Nach seiner Entlassung musste sich Mella in der Kommunistischen Partei rechtfertigen. Man warf ihm wegen des Hungerstreiks u. a. Disziplinbruch, Verweigerung des Gehorsams und Beziehungen zum Bürgertum vor. Es wurde ein parteiinternes Tribunal organisiert, das mit seinem Parteiausschluss endete. Am 18. Januar 1926 erhielt Mella eine erneute Vorladung von der Polizei. Es war klar, dass Machado nach seiner Niederlage in der Hungerstreik-Kraftprobe nicht klein beigeben würde. Da zu befürchten war, dass er wieder inhaftiert würde, floh Mella kurz vor dem Termin mit einem Bananenschiff nach Mexiko.
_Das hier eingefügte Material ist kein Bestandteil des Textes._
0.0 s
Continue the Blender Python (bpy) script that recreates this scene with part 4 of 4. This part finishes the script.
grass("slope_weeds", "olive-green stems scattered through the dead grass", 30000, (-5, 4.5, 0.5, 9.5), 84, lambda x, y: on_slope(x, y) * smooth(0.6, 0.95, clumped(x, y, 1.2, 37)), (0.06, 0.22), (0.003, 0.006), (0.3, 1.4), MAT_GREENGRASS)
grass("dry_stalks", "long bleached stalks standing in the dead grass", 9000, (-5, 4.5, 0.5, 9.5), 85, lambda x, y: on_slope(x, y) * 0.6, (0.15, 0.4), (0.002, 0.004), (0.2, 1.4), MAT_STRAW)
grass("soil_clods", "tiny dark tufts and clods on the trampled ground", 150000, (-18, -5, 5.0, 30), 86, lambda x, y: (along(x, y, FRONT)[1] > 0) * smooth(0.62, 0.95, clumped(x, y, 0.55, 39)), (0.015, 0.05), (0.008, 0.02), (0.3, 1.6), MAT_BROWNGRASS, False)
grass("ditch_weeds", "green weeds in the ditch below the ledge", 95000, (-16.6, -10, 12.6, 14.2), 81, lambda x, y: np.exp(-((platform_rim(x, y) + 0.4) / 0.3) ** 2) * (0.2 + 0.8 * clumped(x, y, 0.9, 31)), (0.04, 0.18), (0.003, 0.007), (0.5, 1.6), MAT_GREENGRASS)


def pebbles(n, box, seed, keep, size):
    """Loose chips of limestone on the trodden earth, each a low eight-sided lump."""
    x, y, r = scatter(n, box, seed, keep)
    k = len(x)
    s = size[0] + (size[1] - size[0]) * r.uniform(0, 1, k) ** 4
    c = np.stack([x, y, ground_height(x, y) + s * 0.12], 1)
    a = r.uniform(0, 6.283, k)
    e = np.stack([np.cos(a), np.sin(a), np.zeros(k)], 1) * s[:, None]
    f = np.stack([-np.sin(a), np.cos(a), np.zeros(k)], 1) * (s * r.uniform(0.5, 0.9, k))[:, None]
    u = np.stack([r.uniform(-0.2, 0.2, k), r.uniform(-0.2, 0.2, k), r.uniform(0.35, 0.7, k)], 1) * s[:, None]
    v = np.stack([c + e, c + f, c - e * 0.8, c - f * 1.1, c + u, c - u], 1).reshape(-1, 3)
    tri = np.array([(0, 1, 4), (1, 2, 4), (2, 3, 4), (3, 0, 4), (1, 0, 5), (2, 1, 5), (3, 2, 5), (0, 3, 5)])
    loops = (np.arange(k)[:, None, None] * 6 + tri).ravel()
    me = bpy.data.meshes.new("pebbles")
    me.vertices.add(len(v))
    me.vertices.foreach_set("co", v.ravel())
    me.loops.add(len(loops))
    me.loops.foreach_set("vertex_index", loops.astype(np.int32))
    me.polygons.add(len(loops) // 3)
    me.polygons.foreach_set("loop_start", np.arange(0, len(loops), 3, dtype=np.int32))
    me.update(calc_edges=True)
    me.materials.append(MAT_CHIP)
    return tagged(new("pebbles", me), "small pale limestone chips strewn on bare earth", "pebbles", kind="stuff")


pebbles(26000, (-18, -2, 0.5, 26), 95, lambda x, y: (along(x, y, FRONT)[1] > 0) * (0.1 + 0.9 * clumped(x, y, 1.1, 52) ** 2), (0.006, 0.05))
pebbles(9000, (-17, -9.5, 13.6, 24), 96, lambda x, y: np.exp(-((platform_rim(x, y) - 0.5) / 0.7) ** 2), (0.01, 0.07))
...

Trotz seines Ausschlusses aus der PCC nahmen ihn die mexikanischen Kommunisten sofort nach seiner Ankunft in ihre Partei auf. Seine Aktivitäten in den mexikanischen Exiljahren konzentrierten sich auf drei Schwerpunkte: Antiimperialistische Mobilisierungen gegen die Vorherrschaft der USA in Lateinamerika, wozu z.B. die Unterstützung Sandinos in Nicaragua gehörte, der Aufbau einer linken Gewerkschaftszentrale in Mexiko und die Organisierung eines Bündnisses cubanischer Exilierter gegen Machado mit dem Ziel, eine bewaffnete Gruppe für ein Landungsunternehmen in Cuba aufzustellen. In all diesen Projekten agierten die kommunistischen Organisationen widersprüchlich. Sandino wurde anfangs von der Kommunistischen Internationalen unterstützt, dann aber nach der Stalinisierung der Komintern fallen gelassen, weil er auf seiner Eigenständigkeit beharrte und auch mit bürgerlichen Bündnispartnern zusammen arbeitete.
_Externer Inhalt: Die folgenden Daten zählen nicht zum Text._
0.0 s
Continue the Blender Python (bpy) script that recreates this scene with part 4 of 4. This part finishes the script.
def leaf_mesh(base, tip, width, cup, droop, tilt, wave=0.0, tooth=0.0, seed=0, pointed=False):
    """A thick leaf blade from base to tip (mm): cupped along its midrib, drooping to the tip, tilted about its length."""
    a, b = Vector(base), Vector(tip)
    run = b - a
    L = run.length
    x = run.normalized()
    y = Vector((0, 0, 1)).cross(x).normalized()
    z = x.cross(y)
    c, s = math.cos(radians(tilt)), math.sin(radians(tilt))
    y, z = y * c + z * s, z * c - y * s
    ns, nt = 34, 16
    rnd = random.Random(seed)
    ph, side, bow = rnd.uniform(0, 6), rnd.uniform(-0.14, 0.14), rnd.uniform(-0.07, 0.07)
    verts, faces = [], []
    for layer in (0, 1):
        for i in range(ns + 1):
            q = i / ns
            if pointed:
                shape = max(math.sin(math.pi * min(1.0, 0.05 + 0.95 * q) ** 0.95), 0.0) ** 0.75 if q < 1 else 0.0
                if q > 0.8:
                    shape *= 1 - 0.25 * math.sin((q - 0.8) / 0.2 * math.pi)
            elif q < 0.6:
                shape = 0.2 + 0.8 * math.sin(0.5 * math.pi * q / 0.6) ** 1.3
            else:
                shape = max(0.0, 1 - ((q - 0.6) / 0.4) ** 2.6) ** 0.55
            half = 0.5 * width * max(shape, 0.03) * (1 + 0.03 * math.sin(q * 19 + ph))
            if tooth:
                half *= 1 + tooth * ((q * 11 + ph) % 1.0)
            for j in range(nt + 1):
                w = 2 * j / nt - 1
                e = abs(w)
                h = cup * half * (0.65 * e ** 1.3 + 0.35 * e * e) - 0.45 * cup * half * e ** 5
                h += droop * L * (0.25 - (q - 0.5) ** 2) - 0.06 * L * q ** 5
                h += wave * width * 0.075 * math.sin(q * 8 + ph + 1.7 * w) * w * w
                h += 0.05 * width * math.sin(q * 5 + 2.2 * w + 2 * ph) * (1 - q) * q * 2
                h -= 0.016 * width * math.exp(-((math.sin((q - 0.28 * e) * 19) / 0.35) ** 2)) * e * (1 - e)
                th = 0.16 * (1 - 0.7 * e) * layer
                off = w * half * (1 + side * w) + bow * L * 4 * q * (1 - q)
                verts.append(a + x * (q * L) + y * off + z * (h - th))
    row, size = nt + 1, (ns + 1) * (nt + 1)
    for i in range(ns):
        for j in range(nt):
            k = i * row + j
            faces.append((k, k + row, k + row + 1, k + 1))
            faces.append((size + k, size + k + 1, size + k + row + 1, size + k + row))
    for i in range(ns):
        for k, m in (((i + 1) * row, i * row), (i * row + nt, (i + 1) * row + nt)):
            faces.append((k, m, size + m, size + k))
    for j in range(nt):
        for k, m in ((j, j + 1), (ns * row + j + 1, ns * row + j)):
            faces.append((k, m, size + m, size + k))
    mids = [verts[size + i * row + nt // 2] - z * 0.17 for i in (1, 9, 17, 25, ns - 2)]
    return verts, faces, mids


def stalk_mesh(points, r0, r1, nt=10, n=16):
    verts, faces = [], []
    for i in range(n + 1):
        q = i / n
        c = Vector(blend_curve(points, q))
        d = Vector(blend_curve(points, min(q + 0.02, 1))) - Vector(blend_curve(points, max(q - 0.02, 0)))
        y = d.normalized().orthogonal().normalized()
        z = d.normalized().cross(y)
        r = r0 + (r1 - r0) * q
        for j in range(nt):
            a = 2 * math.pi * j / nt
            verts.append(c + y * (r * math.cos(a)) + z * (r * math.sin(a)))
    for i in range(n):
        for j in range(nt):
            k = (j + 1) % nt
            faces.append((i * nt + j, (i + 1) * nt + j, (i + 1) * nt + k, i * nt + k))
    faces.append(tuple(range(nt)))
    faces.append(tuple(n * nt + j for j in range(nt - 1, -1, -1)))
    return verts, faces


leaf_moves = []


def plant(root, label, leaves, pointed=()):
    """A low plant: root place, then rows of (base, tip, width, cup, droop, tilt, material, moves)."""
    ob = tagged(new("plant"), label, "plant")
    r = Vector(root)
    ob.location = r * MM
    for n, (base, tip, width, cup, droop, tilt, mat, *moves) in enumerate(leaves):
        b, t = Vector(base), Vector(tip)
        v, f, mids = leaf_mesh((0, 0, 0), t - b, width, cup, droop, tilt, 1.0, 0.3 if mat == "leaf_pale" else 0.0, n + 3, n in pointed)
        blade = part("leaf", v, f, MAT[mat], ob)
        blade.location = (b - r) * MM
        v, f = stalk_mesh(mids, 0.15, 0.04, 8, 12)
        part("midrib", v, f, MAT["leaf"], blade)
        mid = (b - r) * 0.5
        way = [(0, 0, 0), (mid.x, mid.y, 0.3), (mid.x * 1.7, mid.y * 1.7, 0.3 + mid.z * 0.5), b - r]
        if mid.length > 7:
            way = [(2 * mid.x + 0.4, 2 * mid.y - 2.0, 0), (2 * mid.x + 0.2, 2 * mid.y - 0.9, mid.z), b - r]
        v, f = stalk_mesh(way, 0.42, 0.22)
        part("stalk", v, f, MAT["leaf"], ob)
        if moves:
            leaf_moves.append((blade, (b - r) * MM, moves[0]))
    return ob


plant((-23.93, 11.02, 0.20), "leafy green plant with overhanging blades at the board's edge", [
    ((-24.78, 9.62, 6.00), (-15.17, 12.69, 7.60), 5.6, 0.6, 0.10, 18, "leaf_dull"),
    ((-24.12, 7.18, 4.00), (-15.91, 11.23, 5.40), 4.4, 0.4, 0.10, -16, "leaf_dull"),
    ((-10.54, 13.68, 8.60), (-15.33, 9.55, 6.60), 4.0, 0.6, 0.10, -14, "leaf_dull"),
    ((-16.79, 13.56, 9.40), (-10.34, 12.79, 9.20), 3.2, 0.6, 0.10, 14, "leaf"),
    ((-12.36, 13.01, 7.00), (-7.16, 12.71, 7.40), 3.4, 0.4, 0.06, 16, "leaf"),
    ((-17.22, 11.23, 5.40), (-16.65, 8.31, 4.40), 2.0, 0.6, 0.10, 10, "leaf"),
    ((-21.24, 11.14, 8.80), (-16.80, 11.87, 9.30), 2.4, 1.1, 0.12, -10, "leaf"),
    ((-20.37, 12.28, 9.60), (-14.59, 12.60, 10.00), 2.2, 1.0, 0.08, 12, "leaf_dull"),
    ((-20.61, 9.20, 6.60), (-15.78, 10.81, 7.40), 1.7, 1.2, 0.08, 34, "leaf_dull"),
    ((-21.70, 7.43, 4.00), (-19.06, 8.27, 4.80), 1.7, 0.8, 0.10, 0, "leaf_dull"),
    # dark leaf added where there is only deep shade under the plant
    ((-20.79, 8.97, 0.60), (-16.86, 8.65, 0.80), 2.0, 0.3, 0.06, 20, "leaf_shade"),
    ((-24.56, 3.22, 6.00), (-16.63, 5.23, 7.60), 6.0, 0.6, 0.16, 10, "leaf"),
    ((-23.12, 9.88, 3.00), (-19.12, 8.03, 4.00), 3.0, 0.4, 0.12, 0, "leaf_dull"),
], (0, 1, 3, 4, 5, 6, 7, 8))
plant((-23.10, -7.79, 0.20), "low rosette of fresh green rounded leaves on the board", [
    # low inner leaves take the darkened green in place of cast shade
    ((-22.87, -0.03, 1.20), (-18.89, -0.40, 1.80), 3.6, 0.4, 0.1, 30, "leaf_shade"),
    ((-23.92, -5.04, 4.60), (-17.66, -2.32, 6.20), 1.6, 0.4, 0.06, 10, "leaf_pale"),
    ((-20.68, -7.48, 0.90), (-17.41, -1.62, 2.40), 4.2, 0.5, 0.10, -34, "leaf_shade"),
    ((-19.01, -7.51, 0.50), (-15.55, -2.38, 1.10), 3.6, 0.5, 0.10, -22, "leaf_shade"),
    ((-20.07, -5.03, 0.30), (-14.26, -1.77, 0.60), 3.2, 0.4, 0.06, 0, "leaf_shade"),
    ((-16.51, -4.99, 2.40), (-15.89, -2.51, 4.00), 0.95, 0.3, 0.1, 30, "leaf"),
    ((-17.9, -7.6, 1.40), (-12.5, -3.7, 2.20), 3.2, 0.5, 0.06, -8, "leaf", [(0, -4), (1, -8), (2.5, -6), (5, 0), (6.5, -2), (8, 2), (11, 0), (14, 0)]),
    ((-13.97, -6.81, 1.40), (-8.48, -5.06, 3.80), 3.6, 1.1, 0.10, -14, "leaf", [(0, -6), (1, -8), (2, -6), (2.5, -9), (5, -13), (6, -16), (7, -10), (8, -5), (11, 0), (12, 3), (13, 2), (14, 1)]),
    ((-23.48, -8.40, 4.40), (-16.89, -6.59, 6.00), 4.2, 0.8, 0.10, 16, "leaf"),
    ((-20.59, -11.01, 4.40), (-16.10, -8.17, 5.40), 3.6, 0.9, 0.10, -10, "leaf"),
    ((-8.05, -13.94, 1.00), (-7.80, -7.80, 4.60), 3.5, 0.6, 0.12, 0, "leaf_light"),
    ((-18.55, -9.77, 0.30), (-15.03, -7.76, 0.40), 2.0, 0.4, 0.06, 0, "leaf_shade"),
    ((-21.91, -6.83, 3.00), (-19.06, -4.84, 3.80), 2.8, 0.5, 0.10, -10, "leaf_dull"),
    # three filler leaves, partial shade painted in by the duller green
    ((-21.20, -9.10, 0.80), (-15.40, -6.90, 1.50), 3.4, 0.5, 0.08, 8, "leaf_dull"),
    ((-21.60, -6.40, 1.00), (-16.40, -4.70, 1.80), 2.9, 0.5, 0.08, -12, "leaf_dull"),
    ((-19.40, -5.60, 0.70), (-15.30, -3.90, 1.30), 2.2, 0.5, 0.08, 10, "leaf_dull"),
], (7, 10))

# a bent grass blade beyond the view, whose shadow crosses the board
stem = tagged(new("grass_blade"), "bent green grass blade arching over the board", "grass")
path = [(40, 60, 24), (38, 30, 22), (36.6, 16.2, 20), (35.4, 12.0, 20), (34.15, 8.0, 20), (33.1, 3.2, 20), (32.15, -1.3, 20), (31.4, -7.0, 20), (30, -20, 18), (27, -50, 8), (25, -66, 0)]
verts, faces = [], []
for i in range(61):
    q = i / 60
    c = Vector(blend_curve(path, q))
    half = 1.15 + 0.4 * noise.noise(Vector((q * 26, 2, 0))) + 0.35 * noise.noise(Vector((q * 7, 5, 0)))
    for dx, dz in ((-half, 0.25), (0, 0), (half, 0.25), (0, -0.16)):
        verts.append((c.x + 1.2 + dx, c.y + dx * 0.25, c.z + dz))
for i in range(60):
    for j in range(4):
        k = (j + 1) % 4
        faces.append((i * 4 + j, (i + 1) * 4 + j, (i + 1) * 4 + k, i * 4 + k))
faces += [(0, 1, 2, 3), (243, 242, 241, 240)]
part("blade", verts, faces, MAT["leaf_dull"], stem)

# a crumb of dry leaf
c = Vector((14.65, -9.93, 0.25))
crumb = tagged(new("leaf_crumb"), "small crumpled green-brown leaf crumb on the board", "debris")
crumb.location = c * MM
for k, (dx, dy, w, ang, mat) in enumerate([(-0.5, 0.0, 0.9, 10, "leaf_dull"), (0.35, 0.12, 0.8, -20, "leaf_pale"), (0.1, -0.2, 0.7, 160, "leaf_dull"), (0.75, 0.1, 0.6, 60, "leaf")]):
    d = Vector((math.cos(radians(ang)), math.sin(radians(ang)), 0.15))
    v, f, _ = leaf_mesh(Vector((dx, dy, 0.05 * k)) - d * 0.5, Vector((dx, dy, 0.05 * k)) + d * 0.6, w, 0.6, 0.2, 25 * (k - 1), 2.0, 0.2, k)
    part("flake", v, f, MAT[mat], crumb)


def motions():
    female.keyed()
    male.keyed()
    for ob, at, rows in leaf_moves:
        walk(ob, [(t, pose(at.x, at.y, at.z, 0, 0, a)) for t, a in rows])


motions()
Die Frage des Aufbaus einer linken Gewerkschaftszentrale war innerhalb der mexikanischen KP umstritten. Die Partei setzte lange auf die Arbeit innerhalb der offiziellen Gewerkschaftszentrale CROM, um ihre guten Beziehungen zur Regierung nicht zu gefährden. Gehörte Mella mit der Forderung des Aufbaus einer linken Gewerkschaft unter Mexikos Kommunisten lange zu den „Linken“, agierte er bzgl. Cuba als „Rechter“, da er, ähnlich wie Sandino, auch bürgerliche Oppositionelle für die von ihm initiierte Asociación de los Nuevos Emigrados Revolucionarios de Cuba (ANERC) integrierte und keine kommunistische Kontrolle der Organisation anstrebte. Neben diesen Initiativen und mehreren Reisen, die ihn u. a. nach Brüssel zum „Weltkongress gegen Imperialismus und koloniale Unterdrückung“, nach Moskau und nach New York führten, entfaltete Mella auch eine intensive publizistische Tätigkeit. Bedeutsam war seine Auseinandersetzung mit den Schriften José Martís, deren kritischen und antiimperialistischen Gehalt er herausarbeitete. Mella war auch der erste cubanische Marxist, der die Überwindung der rassistischen Diskriminierung der AfrocubanerInnen und der politischen und sozialen Benachteiligung der Frauen als eigenständige Ziele formulierte.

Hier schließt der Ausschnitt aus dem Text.